Union Terminal’s iconic fountain and plaza, so critical to the historic fabric of the building, were carefully surveyed and removed over a period of fourth months, exposing the roof deck below for repairs. After the plaza demolition, crews waterproofed the plaza’s 120,000 square feet using tar heated to a temperature of 375° applied over a thin fabric sheet and then covered with a plastic liner, insulation board and gravel. The waterproofing prevents future water penetration into the museum spaces and structure below.

With waterproofing complete in October 2017, the first of 56 concrete trucks rolled onto the plaza to begin pouring the basin of the 8,000-square-foot fountain. For the next five months, 450 cubic yards of concrete recreated the scalloped cascades and iconic shape of the fountain, paving the way for the application of a two-part polyurea waterproofing and a finishing layer of green terrazzo with a rustic finish, matching the original look of the fountain.

Beneath the fountain and plaza, crews spent six months from November 2017 to April 2018 addressing steel girders damaged by decades of water penetration through expansion joints above. To address the damaged steel in the ceiling of the mezzanine level, eight six-ton, 40-foot steel beams were brought in and customized on site. Using steel gantry systems, the steel beams were hoisted from the lower level to the mezzanine and then glided to their desired locations using compressed air. The installation of the eight beams required an additional 20 tons of steel to build gantry systems and temporary scaffolding.

On the face of Union Terminal, crews reinstalled the clock after nearly a year of repairs. The hands were removed and restored, complete with new red neon lighting along their edges. New red and amber glass were installed across the clock’s 18-foot face and the internal gears and mechanisms have been updated and repaired by the Verdin Company to ensure the clock stays on time.

Over 225,000 square feet of limestone, brick, terracotta and concrete have been cleaned and repaired. Over 35,000 linear feet, nearly six and a half miles, of silicone caulking has been removed and replaced with mortar closely matching that of the original used on the building, which will also help prevent water from penetrating the masonry into the steel structure behind it. That structural steel was exposed on every vertical and horizontal edge for treatment. The steel was cleaned and painted with a zinc primer and two layers of acrylic paint to prevent future oxidation by stopping water from penetrating to the steel itself.

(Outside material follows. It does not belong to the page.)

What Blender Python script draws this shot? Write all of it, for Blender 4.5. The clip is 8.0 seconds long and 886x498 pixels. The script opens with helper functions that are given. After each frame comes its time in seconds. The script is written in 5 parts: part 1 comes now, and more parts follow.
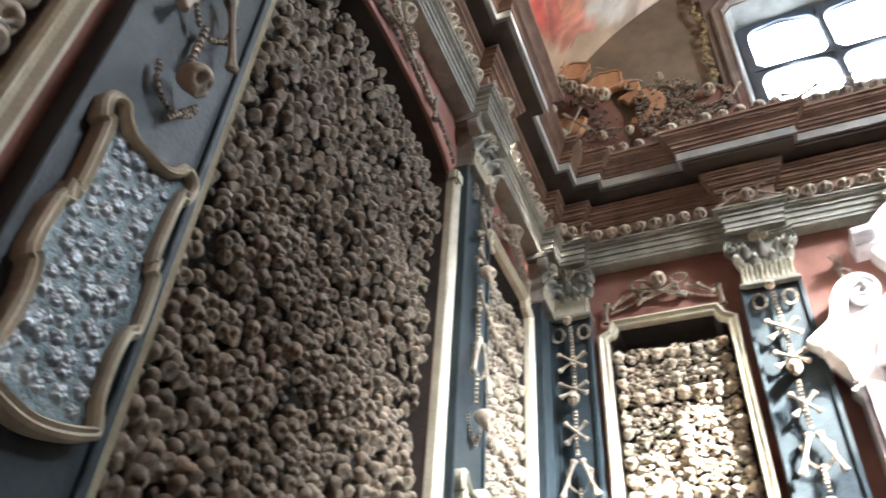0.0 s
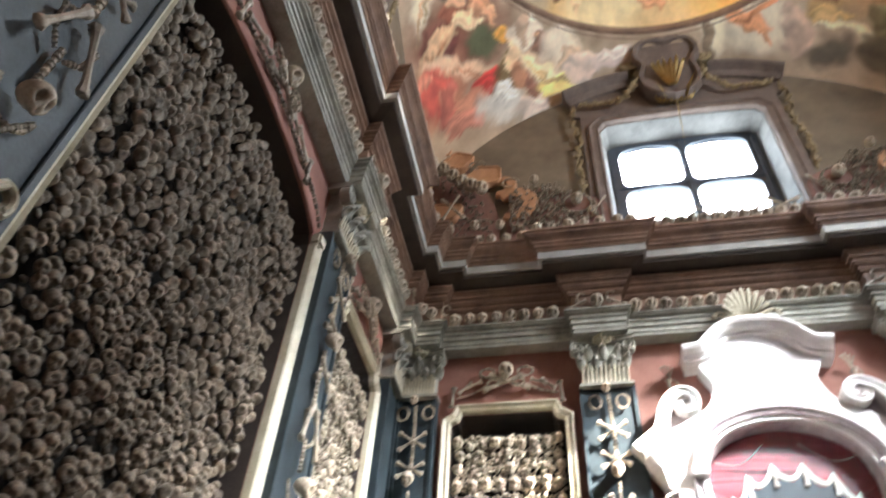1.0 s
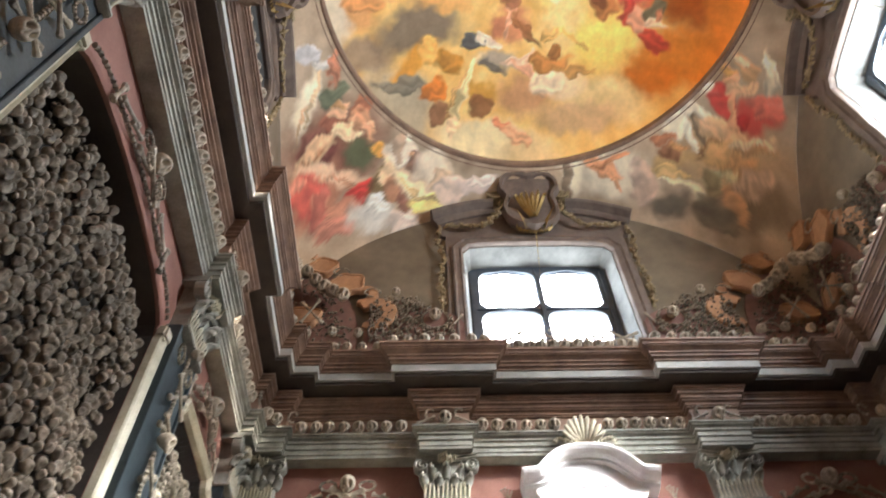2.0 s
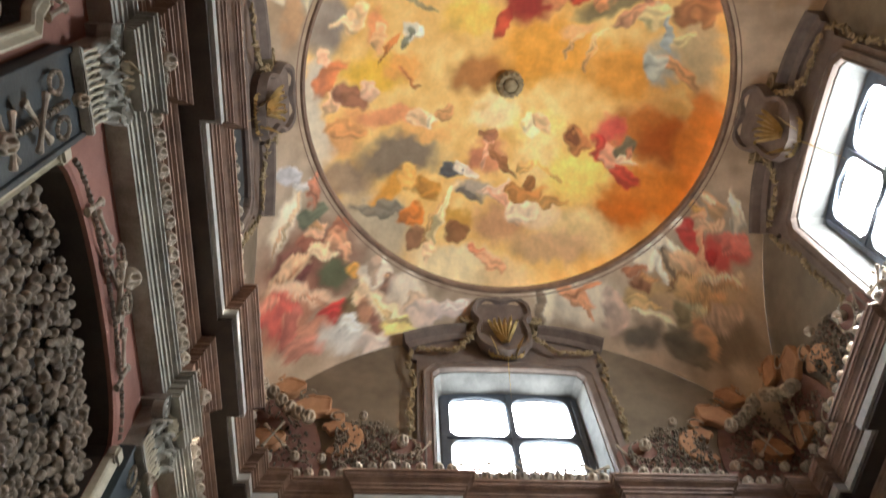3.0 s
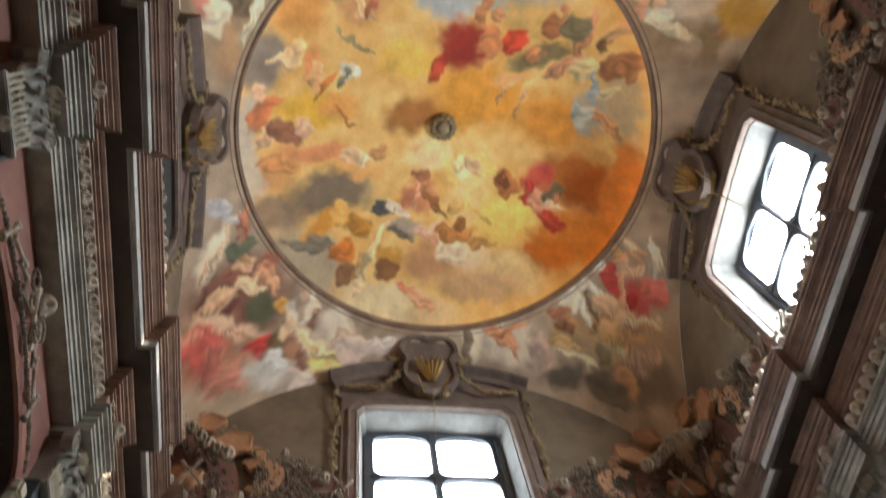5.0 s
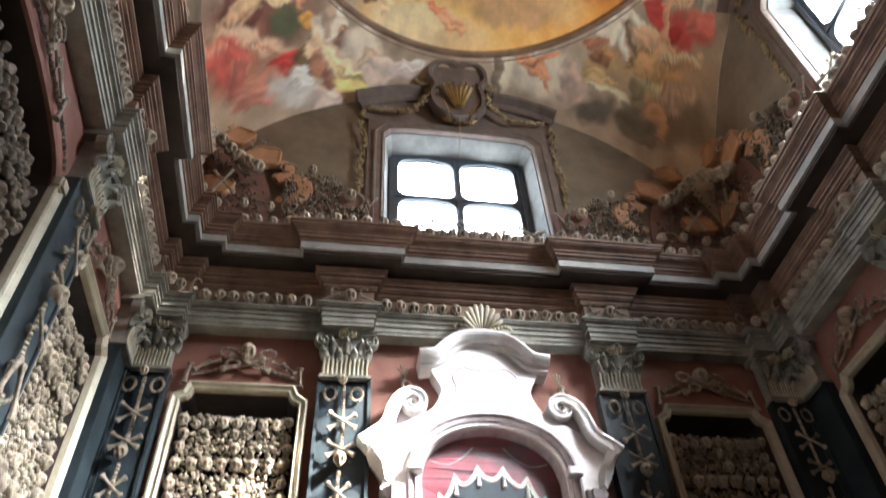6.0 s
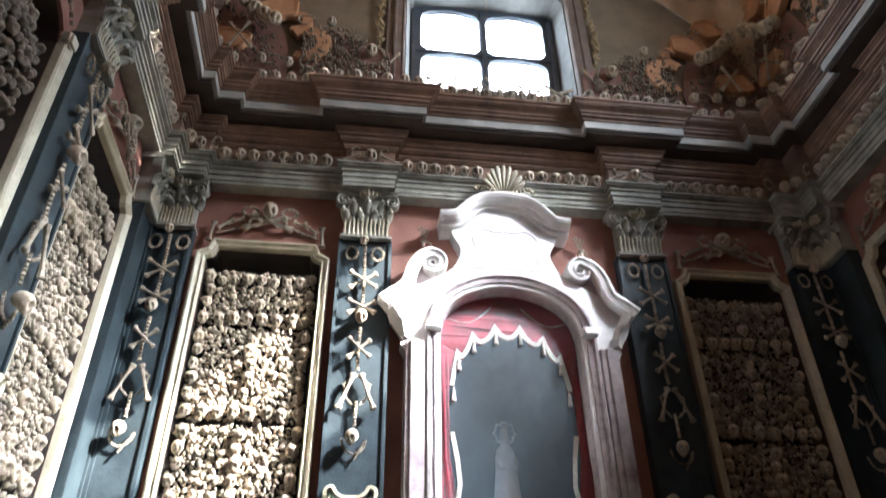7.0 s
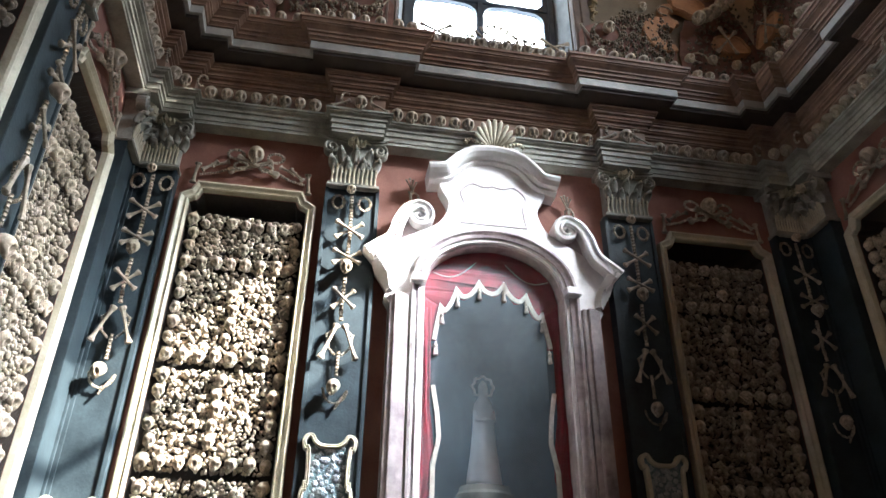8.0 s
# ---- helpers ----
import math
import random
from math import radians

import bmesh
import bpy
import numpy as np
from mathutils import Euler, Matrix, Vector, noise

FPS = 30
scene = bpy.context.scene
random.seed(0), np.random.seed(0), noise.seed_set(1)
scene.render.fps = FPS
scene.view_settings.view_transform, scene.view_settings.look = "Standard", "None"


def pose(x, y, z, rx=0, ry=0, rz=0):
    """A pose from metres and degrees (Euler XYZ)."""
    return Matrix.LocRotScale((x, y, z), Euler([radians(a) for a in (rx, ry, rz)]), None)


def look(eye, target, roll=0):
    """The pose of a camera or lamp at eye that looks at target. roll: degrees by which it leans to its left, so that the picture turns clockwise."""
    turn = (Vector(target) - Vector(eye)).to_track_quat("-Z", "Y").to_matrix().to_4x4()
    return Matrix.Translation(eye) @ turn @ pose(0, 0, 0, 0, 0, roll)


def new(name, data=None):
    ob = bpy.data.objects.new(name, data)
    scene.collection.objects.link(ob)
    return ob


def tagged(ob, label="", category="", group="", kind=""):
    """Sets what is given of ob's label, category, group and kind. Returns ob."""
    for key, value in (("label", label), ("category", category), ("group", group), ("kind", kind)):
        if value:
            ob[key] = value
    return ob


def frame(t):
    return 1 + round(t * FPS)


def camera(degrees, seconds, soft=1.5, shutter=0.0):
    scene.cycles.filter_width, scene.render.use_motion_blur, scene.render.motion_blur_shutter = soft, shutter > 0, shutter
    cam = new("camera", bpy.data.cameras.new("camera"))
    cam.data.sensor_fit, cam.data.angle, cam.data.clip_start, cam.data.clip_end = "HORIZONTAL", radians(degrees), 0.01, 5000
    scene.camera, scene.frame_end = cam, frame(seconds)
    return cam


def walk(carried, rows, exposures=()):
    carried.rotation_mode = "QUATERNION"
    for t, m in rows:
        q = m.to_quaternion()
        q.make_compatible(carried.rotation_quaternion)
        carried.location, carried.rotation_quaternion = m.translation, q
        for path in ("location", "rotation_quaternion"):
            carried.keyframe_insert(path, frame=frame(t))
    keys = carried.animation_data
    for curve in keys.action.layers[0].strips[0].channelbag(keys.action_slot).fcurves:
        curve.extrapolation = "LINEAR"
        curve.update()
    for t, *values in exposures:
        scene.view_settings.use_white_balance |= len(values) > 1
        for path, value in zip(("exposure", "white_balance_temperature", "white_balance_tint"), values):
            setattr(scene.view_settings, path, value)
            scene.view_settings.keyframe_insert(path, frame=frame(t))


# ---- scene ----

One of the most significant masonry and structural projects was the rebuild of the curved drum walls that sit just beneath Union Terminal’s half dome. The lack of expansion joints and outdated construction techniques resulted in poor thermal expansion capabilities, causing the wall’s brick and steel to slowly move away from each other, damaging the wall system. Between January 2017 and February 2018, the terracotta and brick walls were completely removed and rebuilt, replacing the interior terracotta wall with a concrete block wall with support steel woven throughout and finally covered with over 17,500 original exterior face brick.

Another major masonry project was rebuilding the station’s west wall, which was built in the 1970s after over 450 feet of the original concourse was demolished. The wall was completely disassembled, exposing original structural steel that has since been cleaned and treated. Masons then rebuilt the wall from the structural steel outward with a concrete block wall supported by steel woven throughout before exterior brick was installed as the final step. This work took place three stories above and just feet from an active rail line.